Hydroplane and Raceboat Museum
We're racing through history!
Reprinted from Skid Fin Magazine, 2009, Volume 1 Number 6.
Unlimited racing in the 1940s and early 1950s was dominated by wealthy sportsmen who raced for fun. Boats with names like Tempo, My Sweetie and Slo-mo-shun won important races like the Gold Cup. By the mid 1950s commercial sponsors becoming, and names like Miss Pepsi, Miss Thriftway, and Miss Bardahl began to enter the winners circle. By 1960 almost all of the sportsmen were gone and just about every team had some type of commercial sponsor.
One of the last successful sportsman boats was Bill Boeing's Miss Wahoo. The Wahoo was a fan favorite. From the movie start good looks of driver Mira Slovak to the simple, but elegant all wood finish on the hull, everything about the boat attracted attention.
The Wahoo was built in 1956 by Les Staduacher from plans drawn by Ted Jones. The Miss Wahoo was one of four identical boats. The 1955 Miss Thriftway, the 1956 Shanty-I, the Miss Spokane and Miss Wahoo were all built from the same plans.
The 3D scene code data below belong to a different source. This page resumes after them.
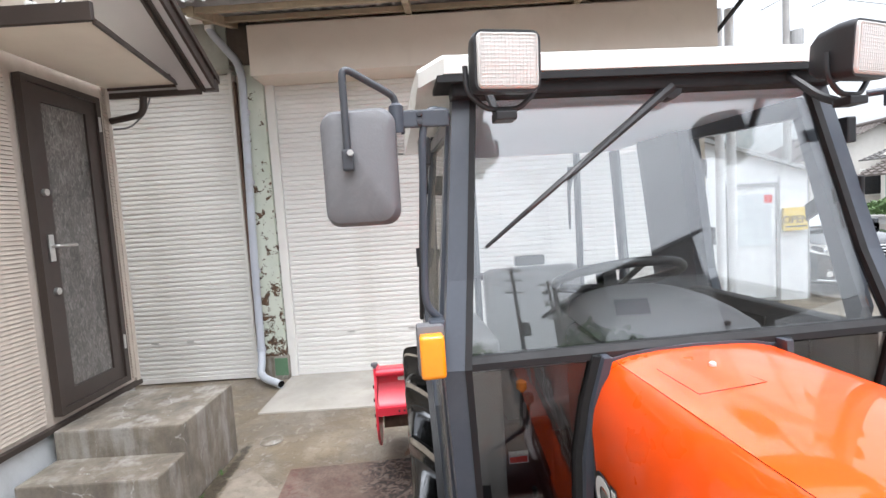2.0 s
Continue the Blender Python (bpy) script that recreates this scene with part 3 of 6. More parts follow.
# ---- shutter building ----
WALL_Y = 5.37
tagged(part("wall_north", cube(-6.0, 3.22, WALL_Y + 0.06, WALL_Y + 0.3, 0, 4.4), HOOD), "plain wall behind the roller shutters", "wall", kind="structure")


def slat_mesh(w, pitch, material):
    b = bmesh.new()
    prof = [(0.0, 0.0), (-0.002, 0.004), (-0.011, 0.007), (-0.013, pitch * 0.40), (-0.011, pitch - 0.010), (-0.003, pitch - 0.004), (0.0, pitch)]
    loft(b, [[(0, y, z) for y, z in prof], [(w, y, z) for y, z in prof]], closed=False, caps=False)
    me = bpy.data.meshes.new("slat")
    b.to_mesh(me)
    b.free()
    me.materials.append(material)
    return me


def shutter(x0, x1, top, label, material=SHUTTER):
    t = root("roller_shutter", label, "shutter", pose(x0, WALL_Y, 0), group="roller shutters")
    pitch, n = 0.049, int((top - 0.06) / 0.049)
    me = slat_mesh(x1 - x0, pitch, material)
    for k in range(n):
        shared("slat", me, t, pose(0, 0, 0.06 + k * pitch))
    part("bottom_bar", cube(0, x1 - x0, -0.022, 0.01, 0.012, 0.062, 0.004), SHUTTER, t)
    return t


st1 = shutter(-1.235, 3.02, 3.12, "closed ivory steel roller shutter, wide, with fine horizontal slats")
st2 = shutter(-3.4, -1.66, 3.22, "closed ivory steel roller shutter beside the house corner", SHUTTER_COOL)
for t, xs in ((st1, (0.55, 1.2)), (st2, (0.62, 1.0))):
    for x in xs:
        part("finger_pull", cube(x, x + 0.075, -0.026, -0.012, 0.44, 0.455, 0.003), STEEL, t, "small metal finger pull")
for x0, x1 in ((-1.325, -1.238), (3.022, 3.11), (-1.69, -1.655)):
    tagged(part("shutter_rail", cube(x0, x1, WALL_Y - 0.05, WALL_Y + 0.06, 0, 3.2, 0.004), SHUTTER), "ivory steel guide rail of a roller shutter", "guide rail", group="shutter rails", kind="structure")
tagged(part("shutter_box", cube(-1.33, 3.12, 4.98, WALL_Y + 0.06, 3.05, 3.52, 0.006), HOOD), "beige steel box over the wide roller shutter", "shutter box", kind="structure")
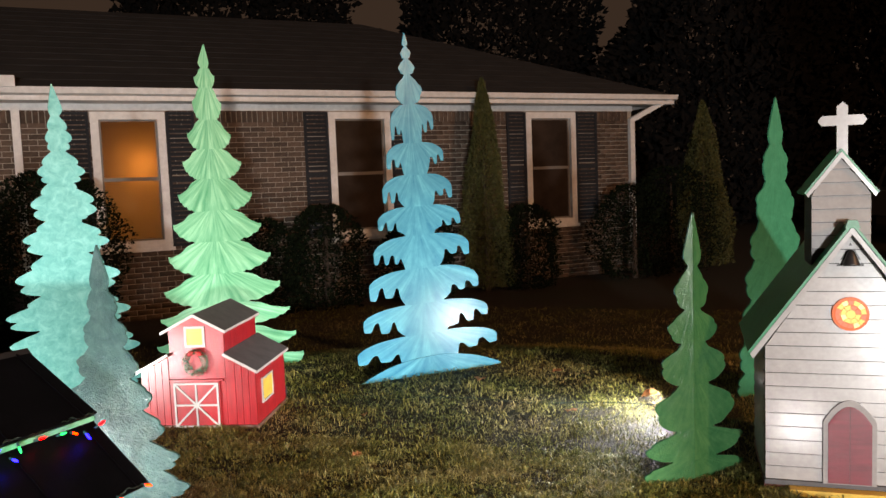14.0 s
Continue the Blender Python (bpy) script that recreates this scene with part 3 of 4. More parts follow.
RX, RZ = 0.312, 0.667
roof_sheet(0.0, 0.902, RX - 0.002, RZ + 0.012, -OV, DEEPNESS + 0.035)
roof_sheet(0.0, 0.902, -0.316, 0.716, -OV, DEEPNESS + 0.035)
roof_sheet(0.268, 0.672, 0.535, 0.432, -OV + 0.006, DEEPNESS + 0.03, "porch_roof_panel")
part("ridge_cap", prism([(-0.022, 0.892), (0.0, 0.911), (0.022, 0.892), (0.0, 0.918)], -OV - 0.006, DEEPNESS + 0.04), DARKTRIM_AND_SHADE, CAB, "dark ridge cap")
part("fascia", prism([(0.0, 0.898), (0.302, 0.668), (0.290, 0.649), (0.0, 0.866)], -0.016, -0.004), MINT, CAB)
part("fascia", prism([(0.0, 0.898), (-0.314, 0.712), (-0.310, 0.697), (0.0, 0.880)], -0.022, -0.004), MINT, CAB)
part("fascia", prism([(0.0, 0.878), (-0.306, 0.696), (-0.298, 0.682), (-0.272, 0.684), (0.0, 0.858)], -0.016, -0.004), MINT, CAB)
part("ridge_end", prism([(0.004, 0.935), (-0.006, 0.930), (-0.014, 0.914), (-0.060, 0.893), (-0.066, 0.887), (-0.030, 0.893), (0.0, 0.901), (0.026, 0.884), (0.020, 0.901), (0.006, 0.914)], -0.026, -0.012), FLASHING, CAB, "bent grey metal flashing on the gable's peak")
part("fascia", prism([(0.265, 0.668), (0.528, 0.432), (0.508, 0.425), (0.262, 0.640)], -0.013, -0.002), MINT, CAB)
part("eave_board", box(0.296, 0.306, -0.012, DEEPNESS + 0.03, 0.655, 0.672), MINT, CAB)
part("porch_eave_board", box(0.508, 0.520, -0.012, DEEPNESS + 0.02, 0.425, 0.440), POSTWOOD, CAB)
part("porch_beam", prism([(0.262, 0.628), (0.485, 0.425), (0.485, 0.395), (0.262, 0.598)], 0.0, 0.014), POSTWOOD, CAB)
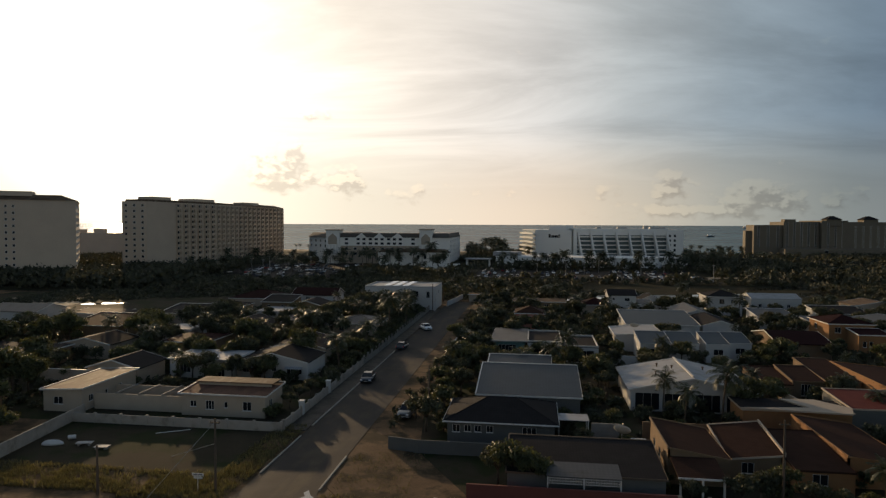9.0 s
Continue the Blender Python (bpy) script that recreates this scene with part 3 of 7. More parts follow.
def sea_material():
    """Rippled sea: a dull blue body under a broken gloss."""
    m = bpy.data.materials.new("sea_water")
    m.use_nodes = True
    n, l = m.node_tree.nodes, m.node_tree.links
    n.remove(n["Principled BSDF"])
    geo = n.new("ShaderNodeNewGeometry")
    mp = n.new("ShaderNodeMapping")
    mp.inputs["Scale"].default_value = (1.0, 0.16, 1.0)
    wide = n.new("ShaderNodeMapping")
    wide.inputs["Scale"].default_value = (0.16, 0.30, 1.0)
    l.new(geo.outputs["Position"], wide.inputs["Vector"])
    l.new(geo.outputs["Position"], mp.inputs["Vector"])
    t1 = n.new("ShaderNodeTexNoise")
    t1.inputs["Scale"].default_value, t1.inputs["Detail"].default_value = 0.12, 7
    l.new(mp.outputs[0], t1.inputs["Vector"])
    t2 = n.new("ShaderNodeTexNoise")
    t2.inputs["Scale"].default_value, t2.inputs["Detail"].default_value = 0.03, 8
    t2.inputs["Roughness"].default_value = 0.62
    l.new(wide.outputs[0], t2.inputs["Vector"])
    mx = n.new("ShaderNodeMix")
    mx.data_type = "RGBA"
    mr = n.new("ShaderNodeMapRange")
    mr.inputs["From Min"].default_value, mr.inputs["From Max"].default_value = 0.36, 0.64
    l.new(t2.outputs["Fac"], mr.inputs["Value"])
    l.new(mr.outputs["Result"], mx.inputs["Factor"])
    mx.inputs["A"].default_value, mx.inputs["B"].default_value = (0.006, 0.035, 0.052, 1), (0.075, 0.16, 0.18, 1)
    b = n.new("ShaderNodeBump")
    b.inputs["Strength"].default_value, b.inputs["Distance"].default_value = 0.9, 2.0
    l.new(t1.outputs["Fac"], b.inputs["Height"])
    dif = n.new("ShaderNodeBsdfDiffuse")
    l.new(mx.outputs["Result"], dif.inputs["Color"])
    gl = n.new("ShaderNodeBsdfGlossy")
    gl.inputs["Roughness"].default_value = 0.16
    for q in (dif, gl):
        l.new(b.outputs[0], q.inputs["Normal"])
    ms = n.new("ShaderNodeMixShader")
    ms.inputs[0].default_value = 0.26
    l.new(dif.outputs[0], ms.inputs[1])
    l.new(gl.outputs[0], ms.inputs[2])
    l.new(ms.outputs[0], n["Material Output"].inputs["Surface"])
    return m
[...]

The Miss Wahoo only entered two races in 1956, but went up to eight races in 1957, wining the Mapes Mile High Gold Cup on Lake Tahoe and taking third place in National High Points.
The team sat out the 1958 season, and ran a limited schedule in 1959 entering only four races, but winning two of them! Slovak and the Wahoo claimed victory in the Presidents Cup and the Mapes Trophy.
Normally the winner of the President's Cup gets to receive the trophy from the President, but because Mira Slovak had defected from Soviet controlled Czechoslovakia, the Secret Service tried to block Slovak from meeting with Eisenhower. Washington State Senator Henry "Scoop" Jackson had to intervene on Slovak's behalf so that the trophy presentation could take place!
Slovak and the Wahoo went to three races in 1960, taking 5th in the season opening Apple Cup in Chelan, WA, and then rolling over during the Seafair Trophy Race in Seattle. The damaged boat was repaired and make it to the 1960 Gold Cup, qualifying second fastest, but a few ticks of the clock behind the Miss US 1. The race was declared a "no contest" due to high winds. Bill Boeing retired the Wahoo at the end of the 1960 season, and the boat didn't see action again until it was sold to Milo and Glenn Stoen in 1963 to replace the first Exide that was destroyed in Coeur d'Alene.
Now almost eight years old and called Miss Exide, the boat was as fast as ever! With Bill Brow at the wheel the former Wahoo won two of the first three races they entered, and later became the first boat to qualify for the Gold Cup at over 120 mph!
After three years as the Miss Exide, the hull was sold to Bernie Little and became the third Miss Budweiser. The boat was destroyed in a collision with the Notre Dame on "Black Sunday" in Washington DC in 1966.
When Bill Boeing Jr. first saw the beautiful 1955 Miss Thriftway replica, he expressed regret that his Miss Wahoo no longer existed. Museum Board member Dave Knowlen hatched a plan. He assembled a group of local business men that including Bill Boeing, Jr., Scott Carson, president and chief executive officer of Boeing Commercial Airplanes, Bruce McCaw and Joe Clark to fund a full scale replica of the Miss Wahoo.
Working from a copy of the original plans, Ron Jones, Sr. drew up a set of full scale plans for the Miss Wahoo and a volunteer Museum crew, let by Larry Fuller and Oh Boy! Oberto crew chief Mike Hanson began construction in late September 2008.
Work continued at break neck pace and the new boat was launched Saturday Morning August 1st at the Chevrolet Cup at Seafair. Museum Director David Williams drove the U-77 Miss Wahoo side-by-side with the Chip Hanauer and the U-787 Boeing's Salute to Seafair.